Compelling Attendance

Subpoena for a hearing or trial

• Subpoena for a hearing or trial. At the request of any party subpoenas for attendance at a hearing or trial shall be issued by the clerk of court of the county in which the action is pending when requested, or, in the case of a subpoena for the taking of a deposition, by the clerk of court of the county in which the action is so pending or in the county in which the deposition is being taken. An attorney admitted to practice law in this state, as an officer of the court, may also issue and sign such subpoenas on behalf of the court in which the action is pending or a court of the county in which the deposition is being taken, if the hearing, deposition or production pertains to an action pending in a court where the attorney has appeared for a party in that case. A subpoena may be served at any place within the state; and when permitted by the laws of the United States, this or another state or foreign country, the court upon proper application and cause shown may authorize the service of a subpoena outside the state in accordance with and as permitted by such law.

T.R. 45(E)

• Accordingly, by assuming Burton's defense in his absence, while having full knowledge of his incarceration and of the necessity for a writ or subpoena to secure his attendance at trial, Gallant waived the right to thereafter raise the defense of non-cooperation based solely on Burton's failure to appear and is now estopped from asserting the same in proceedings supplemental.

Gallant Ins. Co. v. Wilkerson, 720 N.E.2d 1223, 1229 (Ind. Ct. App. 1999)

Contempt

• Failure by any person without adequate excuse to obey a subpoena served upon him may be deemed a contempt of the court from which the subpoena issued, or court of the county where the witness was required thereunder to appear or act. The attendance of all witnesses when duly subpoenaed, and to whom fees have been paid or tendered as required by law may be enforced by attachment.

T.R. 45(F)

• Her failure to obey the subpoena to appear and testify was contempt under Ind.R.Tr.P. 45(f) and the court had the authority to issue a bench warrant to order that she be physically arrested and produced in open court for that purpose.

Jordan v.
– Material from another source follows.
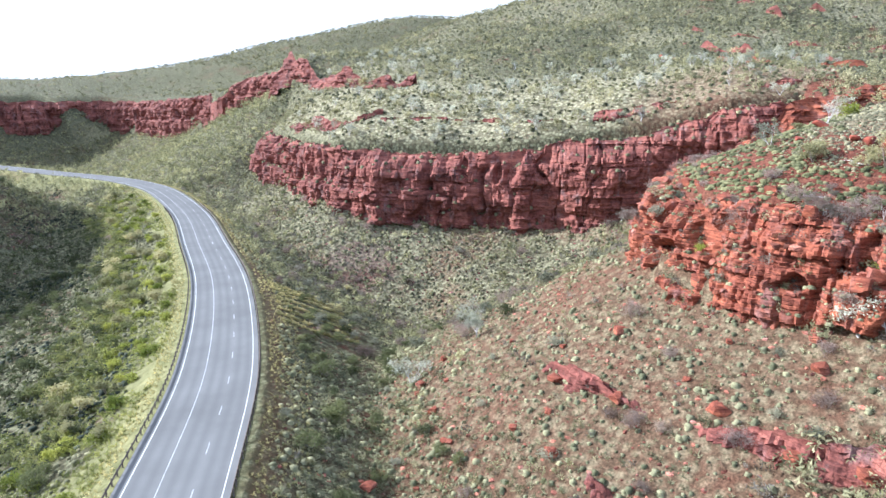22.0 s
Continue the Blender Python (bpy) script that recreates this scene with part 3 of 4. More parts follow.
    for k in range(12):
        t = k / 12
        row = back + (edge - back) * t
        spot = np.floor(row[:, :2] / (joint * 0.7)).astype(np.int64)
        row[:, 2] = np.minimum(back[:, 2] + 0.5, edge[:, 2]) * (1 - t) + edge[:, 2] * t - 0.6 * (k == 0)
        row[:, 2] += (k > 0) * (0.55 * joint * (ihash(spot[:, 0], spot[:, 1], spot[:, 0] * 0, seed + 50) - 0.6) + 0.25 * fbm(row[:, 0] / 1.3, row[:, 1] / 1.3, 0, 2, seed + 51))
        cap.append(row)
    v = np.concatenate([*cap, np.stack([X, Y, z], -1).reshape(-1, 3)])
    q = sheet_faces(rows + 12, len(run))
    ob = mesh_object(name, v, q, mat, None, False)
    flat = (o[2:] - o[:-2]) > 1.1 * (z[:-2] - z[2:])
    v3 = np.stack([X, Y, z], -1)
    m = np.random.default_rng(seed).uniform(0, 1, flat.sum())[:, None]
    LEDGES[name] = np.concatenate([v3[1:-1][flat] * m + v3[:-2][flat] * (1 - m), *cap[1:]])
    return tagged(ob, label, "cliff", kind="structure")


def outcrop(name, plan, high, mat, joint, seed, label, du=0.5, dv=0.4, bulge=2.0, shelf=0.0, whole=False):
    """A broken band of rock along a line on a slope, where its top rises out of the ground here and there."""
    c = spline([(*q, 0.0) for q in plan], 5.0)
    g = on_ground(c[:, 0], c[:, 1])
    rise = high * np.clip(2.6 * fbm(np.arange(len(c)) / 2.2, 0.7, 0, 2, seed + 3), -0.9, 1.4)
    if whole:
        rise = high * (0.55 + 0.9 * fbm(np.arange(len(c)) / 3.0, 0.7, 0, 2, seed + 3))
    return cliff(name, [(x, y, z + h, z - 2.0 - high * 0.4) for (x, y, _), z, h in zip(c, g, rise)], mat, du, dv, bulge, joint, seed, label, 0.2, shelf, brim=1.3)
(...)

State, 432 N.E.2d 9, 13 (Ind. 1982)

• Indiana Rule of Trial Procedure 45(F) indicates that "failure by any person without adequate excuse to obey a subpoena served upon him may be deemed a contempt of court." Defendant thus had the opportunity to compel these witnesses to attend the depositions, but did not take full advantage of the methods available to him.
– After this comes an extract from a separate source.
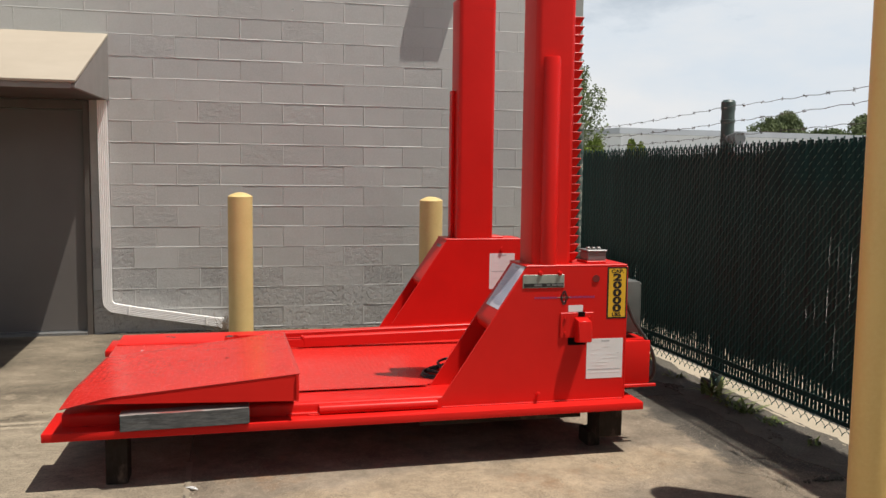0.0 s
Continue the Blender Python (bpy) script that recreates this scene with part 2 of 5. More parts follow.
    colour = mixed(math2("MULTIPLY", ramped(noise_at(30.0, 5, 0.75), 0.62, 0.70, 0.0, 0.7), bare), colour, deep)
    l.new(colour, b.inputs["Base Color"])
    last = None
    for strength, scale, dist in ((0.40, 16, 0.01), (0.35, 90, 0.003)):
        bp = n.new("ShaderNodeBump")
        bp.inputs["Strength"].default_value, bp.inputs["Distance"].default_value = strength, dist
        l.new(noise_at(scale, 6, 0.65, geo.outputs["Position"]), bp.inputs["Height"])
        if last:
            l.new(last, bp.inputs["Normal"])
        last = bp.outputs["Normal"]
    l.new(last, b.inputs["Normal"])
    return m


CONCRETE = concrete("weathered_concrete", (0.262, 0.213, 0.158), (0.140, 0.113, 0.083), (0.082, 0.066, 0.050), 3.0, ((0.1, 4.08), (2.75, 4.42), 0.36, (0.322, 0.250, 0.168)), rusty=True, dark_zone=(2.74, 4.24, 0.5), bands=((1.475, 1.55, 2.6, 3.45, 0.02, (0.315, 0.262, 0.195)), (1.012, 1.030, 3.41, 3.62, 0.006, (0.31, 0.258, 0.19))))
CONCRETE_MID = concrete("grey_stained_concrete", (0.205, 0.168, 0.120), (0.098, 0.080, 0.057), (0.062, 0.051, 0.038), 11.0, ((-2.2, 5.1), (0.3, 4.9), 1.0, (0.262, 0.218, 0.158)), (0.8, 1.15, 1.0), bands=((-1.65, -0.45, 5.98, 6.45, 0.22, (0.285, 0.236, 0.168)), (-2.7, -1.05, 5.825, 5.90, 0.03, (0.37, 0.31, 0.225)), (-2.6, -0.97, 5.738, 5.79, 0.014, (0.31, 0.26, 0.19))), coarse=0.85)
CONCRETE_DARK = concrete("dark_stained_concrete", (0.155, 0.126, 0.088), (0.088, 0.073, 0.053), (0.06, 0.052, 0.041), 19.0, None, (0.7, 1.2, 1.0), dark_zone=(2.74, 4.24, 0.5), coarse=0.55)
MORTAR_SMOOTH = material("smooth_pale_mortar", (0.245, 0.203, 0.145), 0.85, tone=(0.18, 0.15, 0.108), tone_scale=7, fine=(0.27, 0.225, 0.165), fine_scale=30, bump=0.5, bump_scale=110, bump2=0.3, bump2_scale=25)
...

Glover v. State, 441 N.E.2d 1360, 1363 (Ind. 1982)

Incarcerated witness

• [T]he standard applicable to ruling upon a motion to produce a witness incarcerated in a penal institution is whether the defendant has shown that the testimony of the incarcerated witness is material to the case.

Stevenson v. State, 656 N.E.2d 476, 478 (Ind. 1995)
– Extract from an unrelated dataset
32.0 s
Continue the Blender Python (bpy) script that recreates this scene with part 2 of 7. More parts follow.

Defendant’s right to compulsory process

• The United States Supreme Court discussed the constitutional guarantee to compulsory process for obtaining witnesses in Washington v. Texas, 388 U.S. 14 (1967). It stated:

The right to offer the testimony of witnesses, and to compel their attendance, if necessary, is in plain terms the right to present a defense, the right to present the defendant's version of the facts as well as the prosecution's to the jury so it may decide where the truth lies. Just as an accused has the right to confront the prosecution's witnesses for the purpose of challenging their testimony, he has the right to present his own witnesses to establish a defense. This right is a fundamental element of due process of law.

Davis v. State, 529 N.E.2d 112, 114 (Ind. Ct. App. 1988)

• Under Washington, two inquiries must be made when the denial of such a right is alleged:

1) whether the trial court arbitrarily denied the Sixth Amendment rights of the person calling the witness, and

2) whether the witness was competent to testify and his testimony would have been relevant and material to the defense.